B&N.com: What was it like to work with Cage on a personal level?

MLT: He was not a teacher in the conventional sense. He never told you what to do -- that would have been totally against his principles and his personality. He was more a poser of questions than a provider of answers. He would hint at certain things, so that the end result would still be something that I came up with. He made you a collaborator, and that was the ultimate reason why I left classical music -- because I felt things were too predetermined for me there. Cage's work gave me room to be myself. And that is Cage's greatest contribution. Being a total independent spirit, he gave American artists the confidence to be themselves.

B&N.com: It's been argued that Cage's ideas are more interesting than the music itself.

MLT: Yes, this is what so many people say: that his ideas will be in the end what survives. But I don't agree, because I really feel that some of the works from the '40s, like the "Sonatas and Interludes," are truly monuments of the 20th-century piano repertory -- of the 20th-century repertory, period.

B&N.com: Who are some current musicians who interest you, either in art music or popular music?

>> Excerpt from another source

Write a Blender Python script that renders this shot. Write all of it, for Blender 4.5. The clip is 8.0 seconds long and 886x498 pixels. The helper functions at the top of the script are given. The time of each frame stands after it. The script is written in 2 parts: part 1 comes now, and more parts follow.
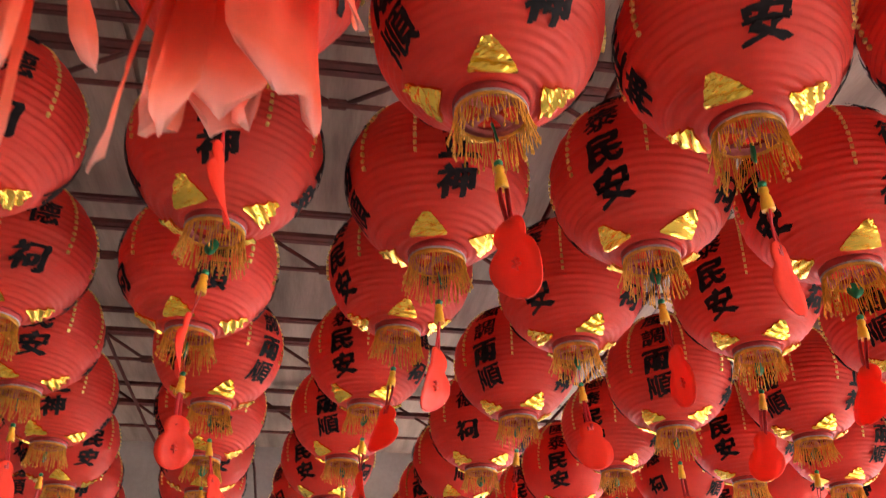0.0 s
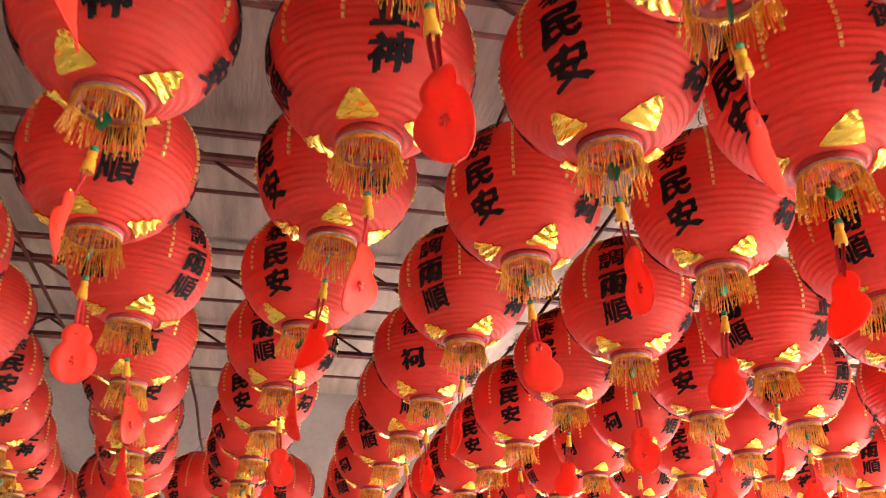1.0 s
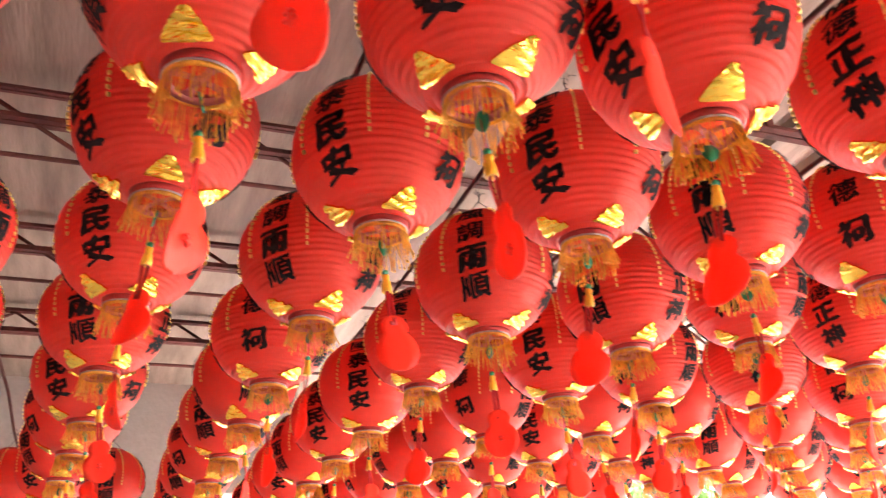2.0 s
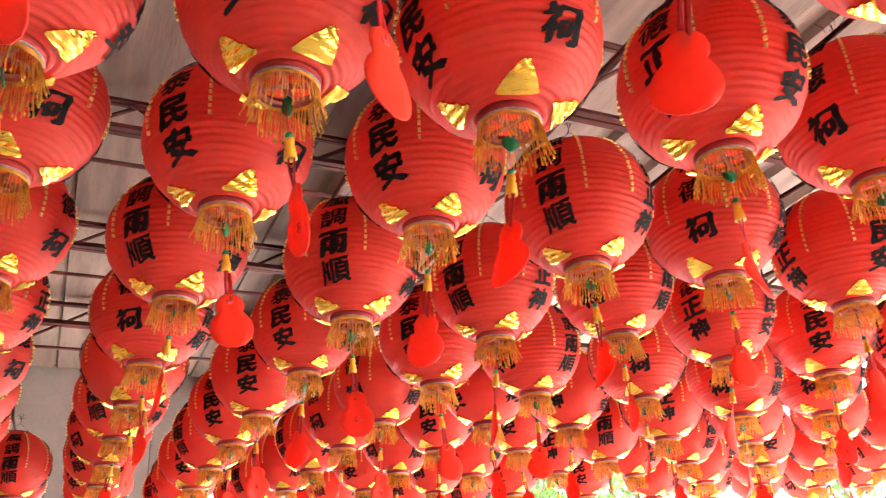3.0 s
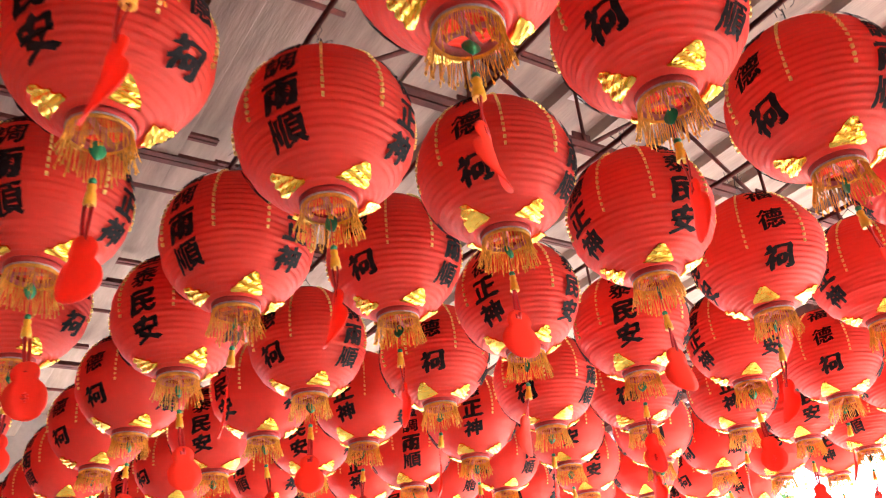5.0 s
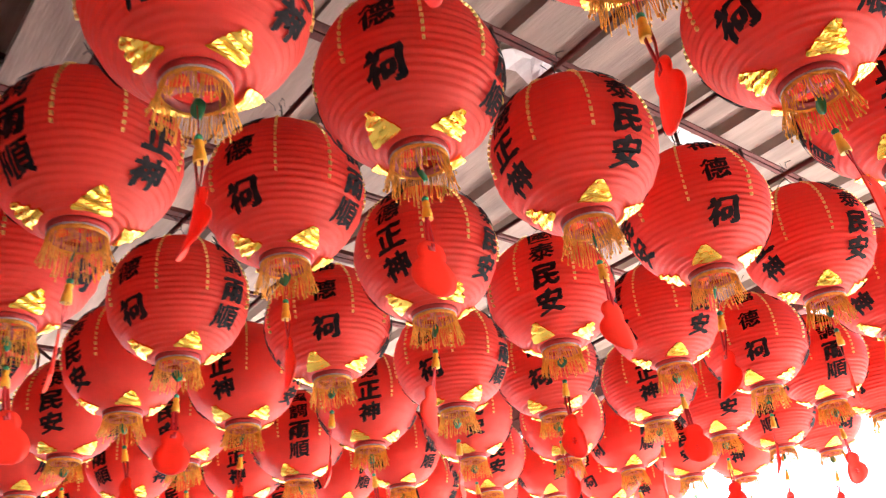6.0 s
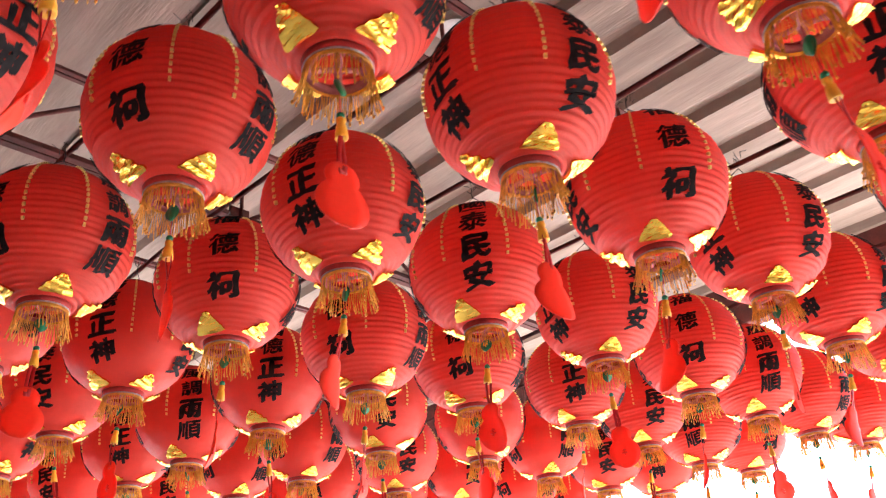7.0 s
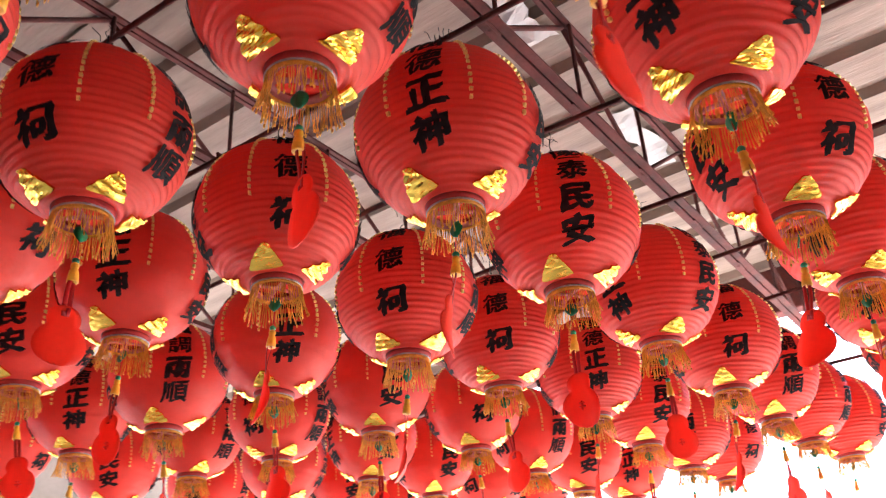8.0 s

MLT: For me there's no separation between the different disciplines, and that's a very Cagean influence. Two of my favorite performers are Fast Forward -- an English composer/performance artist who lives in New York who works with junk, transforming it into an artistic statement -- and Toby Twining, who's written extraordinary pieces for my toy piano, but who's in his own right a most unusual vocalist. He transforms the voice into a new instrument, with overtones, undertones, sometimes even making himself into a beat box.

B&N.com: What music would you recommend to someone just starting to explore the avant-garde?

MLT: They should steep themselves first in the classics of the avant-garde [laughs], which seems almost like an oxymoron, but it's true. Meaning the music of George Crumb, who is to me the Beethoven of the 20th century, and Cage, and Henry Cowell -- the three C's. Also, one should really pay attention to the minimalists, because whether one likes it or not, it is music that has a tremendous impact. And some of the younger composers who are writing today, like many of Cage's spiritual children, whose music has been performed on Bang on a Can marathons. Keep an open mind and keep an open ear.